--- WHAT YOU ARE ASKED TO DO ---
Working from the top of the listing below, retype each line through the line containing "0.005), BLACK, motorcycle)", both included, with no pictures.

--- DATA EXCERPT ---
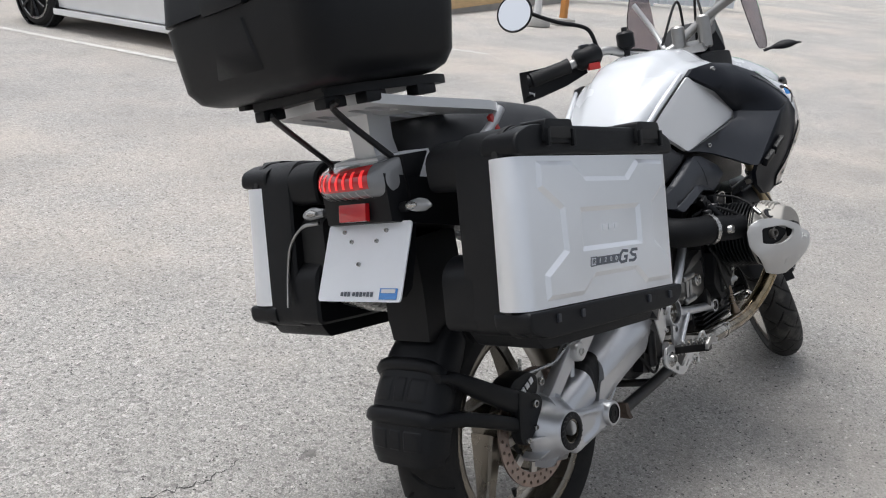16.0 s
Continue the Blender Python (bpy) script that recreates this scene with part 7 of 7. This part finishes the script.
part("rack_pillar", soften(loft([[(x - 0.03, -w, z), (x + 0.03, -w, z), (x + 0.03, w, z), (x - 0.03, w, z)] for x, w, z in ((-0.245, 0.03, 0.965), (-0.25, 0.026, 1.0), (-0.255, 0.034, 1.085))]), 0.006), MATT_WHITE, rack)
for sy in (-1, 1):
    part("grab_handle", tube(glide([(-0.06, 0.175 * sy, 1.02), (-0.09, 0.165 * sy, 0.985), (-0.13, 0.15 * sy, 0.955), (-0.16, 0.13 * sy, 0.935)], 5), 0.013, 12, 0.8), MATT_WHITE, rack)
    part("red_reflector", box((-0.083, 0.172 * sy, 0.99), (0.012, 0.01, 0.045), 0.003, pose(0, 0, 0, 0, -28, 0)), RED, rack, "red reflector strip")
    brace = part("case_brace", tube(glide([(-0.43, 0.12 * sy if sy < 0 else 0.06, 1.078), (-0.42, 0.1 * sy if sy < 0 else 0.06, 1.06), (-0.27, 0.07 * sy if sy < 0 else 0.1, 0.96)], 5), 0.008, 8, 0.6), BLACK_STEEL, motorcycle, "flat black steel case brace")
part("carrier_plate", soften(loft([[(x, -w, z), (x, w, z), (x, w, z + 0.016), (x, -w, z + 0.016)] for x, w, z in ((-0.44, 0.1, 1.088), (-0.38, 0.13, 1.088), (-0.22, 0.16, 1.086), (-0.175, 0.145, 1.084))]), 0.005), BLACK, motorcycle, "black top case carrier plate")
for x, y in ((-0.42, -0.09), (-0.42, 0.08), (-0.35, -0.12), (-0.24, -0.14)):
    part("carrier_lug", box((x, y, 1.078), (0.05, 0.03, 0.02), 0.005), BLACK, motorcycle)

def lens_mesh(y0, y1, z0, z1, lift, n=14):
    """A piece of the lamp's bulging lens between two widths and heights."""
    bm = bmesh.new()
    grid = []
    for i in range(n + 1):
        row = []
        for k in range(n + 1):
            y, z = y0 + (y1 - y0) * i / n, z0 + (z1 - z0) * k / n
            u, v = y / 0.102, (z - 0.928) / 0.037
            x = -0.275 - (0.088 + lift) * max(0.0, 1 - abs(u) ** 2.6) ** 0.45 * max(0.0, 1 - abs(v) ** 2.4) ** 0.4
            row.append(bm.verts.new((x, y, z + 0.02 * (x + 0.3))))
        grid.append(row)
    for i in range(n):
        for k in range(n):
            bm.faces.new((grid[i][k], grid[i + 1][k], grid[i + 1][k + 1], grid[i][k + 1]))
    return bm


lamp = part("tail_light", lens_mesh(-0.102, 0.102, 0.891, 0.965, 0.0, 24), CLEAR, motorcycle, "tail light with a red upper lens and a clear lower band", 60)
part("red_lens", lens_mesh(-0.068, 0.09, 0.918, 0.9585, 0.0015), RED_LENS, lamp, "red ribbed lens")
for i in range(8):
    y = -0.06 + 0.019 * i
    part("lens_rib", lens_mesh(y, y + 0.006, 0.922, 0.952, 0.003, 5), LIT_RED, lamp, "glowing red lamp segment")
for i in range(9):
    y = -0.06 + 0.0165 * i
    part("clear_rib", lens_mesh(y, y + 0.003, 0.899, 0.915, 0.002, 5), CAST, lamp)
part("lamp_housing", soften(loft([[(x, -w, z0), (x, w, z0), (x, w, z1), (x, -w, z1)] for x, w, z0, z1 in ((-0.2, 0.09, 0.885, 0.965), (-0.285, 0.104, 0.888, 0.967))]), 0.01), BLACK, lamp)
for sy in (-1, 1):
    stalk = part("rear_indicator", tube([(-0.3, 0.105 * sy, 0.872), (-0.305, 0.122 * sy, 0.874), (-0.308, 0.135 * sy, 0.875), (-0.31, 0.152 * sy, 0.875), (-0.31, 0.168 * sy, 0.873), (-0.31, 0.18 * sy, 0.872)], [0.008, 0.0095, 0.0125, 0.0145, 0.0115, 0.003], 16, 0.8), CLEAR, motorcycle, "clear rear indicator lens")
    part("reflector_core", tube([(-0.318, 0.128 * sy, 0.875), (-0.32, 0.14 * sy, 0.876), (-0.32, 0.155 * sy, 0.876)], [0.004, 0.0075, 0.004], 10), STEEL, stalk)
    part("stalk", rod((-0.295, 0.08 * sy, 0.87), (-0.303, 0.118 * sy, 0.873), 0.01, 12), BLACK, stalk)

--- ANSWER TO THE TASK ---
16.0 s
Continue the Blender Python (bpy) script that recreates this scene with part 7 of 7. This part finishes the script.
part("rack_pillar", soften(loft([[(x - 0.03, -w, z), (x + 0.03, -w, z), (x + 0.03, w, z), (x - 0.03, w, z)] for x, w, z in ((-0.245, 0.03, 0.965), (-0.25, 0.026, 1.0), (-0.255, 0.034, 1.085))]), 0.006), MATT_WHITE, rack)
for sy in (-1, 1):
    part("grab_handle", tube(glide([(-0.06, 0.175 * sy, 1.02), (-0.09, 0.165 * sy, 0.985), (-0.13, 0.15 * sy, 0.955), (-0.16, 0.13 * sy, 0.935)], 5), 0.013, 12, 0.8), MATT_WHITE, rack)
    part("red_reflector", box((-0.083, 0.172 * sy, 0.99), (0.012, 0.01, 0.045), 0.003, pose(0, 0, 0, 0, -28, 0)), RED, rack, "red reflector strip")
    brace = part("case_brace", tube(glide([(-0.43, 0.12 * sy if sy < 0 else 0.06, 1.078), (-0.42, 0.1 * sy if sy < 0 else 0.06, 1.06), (-0.27, 0.07 * sy if sy < 0 else 0.1, 0.96)], 5), 0.008, 8, 0.6), BLACK_STEEL, motorcycle, "flat black steel case brace")
part("carrier_plate", soften(loft([[(x, -w, z), (x, w, z), (x, w, z + 0.016), (x, -w, z + 0.016)] for x, w, z in ((-0.44, 0.1, 1.088), (-0.38, 0.13, 1.088), (-0.22, 0.16, 1.086), (-0.175, 0.145, 1.084))]), 0.005), BLACK, motorcycle, "black top case carrier plate")
for x, y in ((-0.42, -0.09), (-0.42, 0.08), (-0.35, -0.12), (-0.24, -0.14)):
    part("carrier_lug", box((x, y, 1.078), (0.05, 0.03, 0.02), 0.005), BLACK, motorcycle)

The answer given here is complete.